100 YEARS AGO: Saturday, April 26, has been designated Volunteer Day in Marinette County for the Victory Loan. On that day, patriotic people of this county are expected to march to the booths in their respective wards, towns and villages and make their subscriptions to this fifth and last popular war loan of the United States government. If the response is what it should be, Marinette County may be able to go over the top on that day. The allotment for Marinette County, although not yet officially made, will be about $800,000. This is a reduction over $300,000 in what was expected when it was deemed certain that the loan would be for $6 billion. The terms of the loan are also very good. It is a short term loan, four years and the interest rate is 4.75 percent with 3.75 for entirely tax free bonds 

50 YEARS AGO: Plans for a pilot four-unit team teaching program for some sixth grade pupils of Marinette public schools were unveiled Monday night (April 14) to the board of education. The proposal was reported by Kenneth Sauter, elementary supervisor, who also announced that primary classes of the district will become completely ungraded beginning in September. The administrator explained that the program for the sixth graders was selected as a pilot project in anticipation of establishing the middle school concept in the district. On recommendation of its curriculum committee, the board already has agreed to creation of a middle school which will accommodate grades six, seven and eight in their own facilities. 

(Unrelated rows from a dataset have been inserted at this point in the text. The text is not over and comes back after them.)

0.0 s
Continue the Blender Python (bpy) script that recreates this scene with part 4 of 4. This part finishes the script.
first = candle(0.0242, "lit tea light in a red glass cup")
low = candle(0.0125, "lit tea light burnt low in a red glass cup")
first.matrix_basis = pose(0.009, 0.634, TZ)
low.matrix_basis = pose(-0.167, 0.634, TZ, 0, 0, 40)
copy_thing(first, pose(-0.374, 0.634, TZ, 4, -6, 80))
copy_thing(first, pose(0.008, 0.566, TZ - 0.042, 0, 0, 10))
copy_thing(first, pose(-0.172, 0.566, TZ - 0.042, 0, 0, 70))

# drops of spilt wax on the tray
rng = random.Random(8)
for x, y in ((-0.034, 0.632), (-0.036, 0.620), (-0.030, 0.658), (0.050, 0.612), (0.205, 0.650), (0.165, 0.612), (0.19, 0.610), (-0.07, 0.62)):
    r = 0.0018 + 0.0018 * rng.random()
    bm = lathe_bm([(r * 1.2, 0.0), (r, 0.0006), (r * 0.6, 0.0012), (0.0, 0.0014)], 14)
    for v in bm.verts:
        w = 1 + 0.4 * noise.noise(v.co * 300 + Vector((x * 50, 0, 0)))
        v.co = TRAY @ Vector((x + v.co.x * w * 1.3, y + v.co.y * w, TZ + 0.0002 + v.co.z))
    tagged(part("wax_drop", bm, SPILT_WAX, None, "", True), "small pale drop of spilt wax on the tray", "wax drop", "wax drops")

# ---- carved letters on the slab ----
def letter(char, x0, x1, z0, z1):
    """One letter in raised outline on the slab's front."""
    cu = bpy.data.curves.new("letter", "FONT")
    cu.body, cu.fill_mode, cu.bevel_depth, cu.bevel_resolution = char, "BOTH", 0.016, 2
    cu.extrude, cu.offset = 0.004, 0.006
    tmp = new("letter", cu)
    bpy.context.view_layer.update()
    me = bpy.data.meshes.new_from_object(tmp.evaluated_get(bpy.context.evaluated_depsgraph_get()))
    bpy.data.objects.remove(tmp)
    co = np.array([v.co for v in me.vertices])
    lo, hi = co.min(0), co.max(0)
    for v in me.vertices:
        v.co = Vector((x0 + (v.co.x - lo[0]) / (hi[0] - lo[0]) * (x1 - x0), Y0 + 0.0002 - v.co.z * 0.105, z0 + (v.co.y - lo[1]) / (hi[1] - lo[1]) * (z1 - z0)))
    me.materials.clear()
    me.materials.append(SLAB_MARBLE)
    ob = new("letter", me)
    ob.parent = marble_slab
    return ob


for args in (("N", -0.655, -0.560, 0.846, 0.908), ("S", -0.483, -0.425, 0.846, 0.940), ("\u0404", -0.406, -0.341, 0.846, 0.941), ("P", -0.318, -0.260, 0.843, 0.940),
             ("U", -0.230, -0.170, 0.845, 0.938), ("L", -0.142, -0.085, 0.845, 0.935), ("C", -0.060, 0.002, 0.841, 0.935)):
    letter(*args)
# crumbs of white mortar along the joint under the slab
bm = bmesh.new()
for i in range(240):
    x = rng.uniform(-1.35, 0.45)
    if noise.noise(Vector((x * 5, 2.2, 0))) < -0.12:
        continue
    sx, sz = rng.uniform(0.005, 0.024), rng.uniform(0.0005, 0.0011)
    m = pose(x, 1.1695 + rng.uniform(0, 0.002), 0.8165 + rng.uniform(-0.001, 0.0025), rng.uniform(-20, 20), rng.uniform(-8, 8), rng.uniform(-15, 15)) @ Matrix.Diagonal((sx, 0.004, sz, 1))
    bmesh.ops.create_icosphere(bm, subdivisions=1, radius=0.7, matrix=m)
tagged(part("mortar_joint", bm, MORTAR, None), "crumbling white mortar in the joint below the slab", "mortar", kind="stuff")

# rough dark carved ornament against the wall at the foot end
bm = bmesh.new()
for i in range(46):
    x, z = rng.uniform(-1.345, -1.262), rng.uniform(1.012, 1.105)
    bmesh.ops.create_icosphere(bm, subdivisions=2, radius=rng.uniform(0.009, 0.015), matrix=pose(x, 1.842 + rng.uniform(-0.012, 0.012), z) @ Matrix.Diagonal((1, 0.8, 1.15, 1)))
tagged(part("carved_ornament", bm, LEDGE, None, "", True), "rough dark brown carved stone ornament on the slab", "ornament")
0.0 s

25 YEARS AGO: By the end of 1994, each community in Marinette County will have an effective recycling program, according to Tom Crowley, UW-Extension agent for community development. Those who do not will lose eligibility for state grant money and have their trash banned from all landfills in Wisconsin. “The real teeth in this,” said Crowley, referring to state recycling laws, “is that if a community doesn’t want to have an effective program in place this year, it will no longer be eligible for grant money and if they don’t have an effective program, they won’t be able to use Wisconsin landfills.” Applications detailing these programs had to be submitted by April 1. Crowley said only three communities have passed recycling ordinances — the city of Niagara, and the city and town of Peshtigo. Crowley added that most communities sent in their applications without adopting ordinances. 

FIVE YEARS AGO: Dispatchers are the “unsung heroes” of public safety. They sit in darkened rooms looking at computer screens and talking to people they never see, who are often in panic situations. Their efforts receive little recognition except in April, during National Public Safety Telecommunications Week, which began last Sunday, and National 9-1-1 Education Month. “They are the unsung heroes,” said Marinette County Communications Director Kirsten Bellisle. “They don’t get a lot of rewards. “They get the reward of knowing they did a good job on a call. Nobody knows who they are. They aren’t the ones who get thanks, even though they’re the call-takers.” Bellisle directs a staff of 12 full-time dispatchers, two part-timers, and was in the process of filling a third part-time position last week, based in the communications center at the Marinette County Law Enforcement Center. On the other side of the river, Debra Wormwood is director of the Menominee County Central Dispatch Center, located in the same building as the Menominee Police Department. She has a staff of seven full-time and two part-time dispatchers, with a third part-time position presently vacant.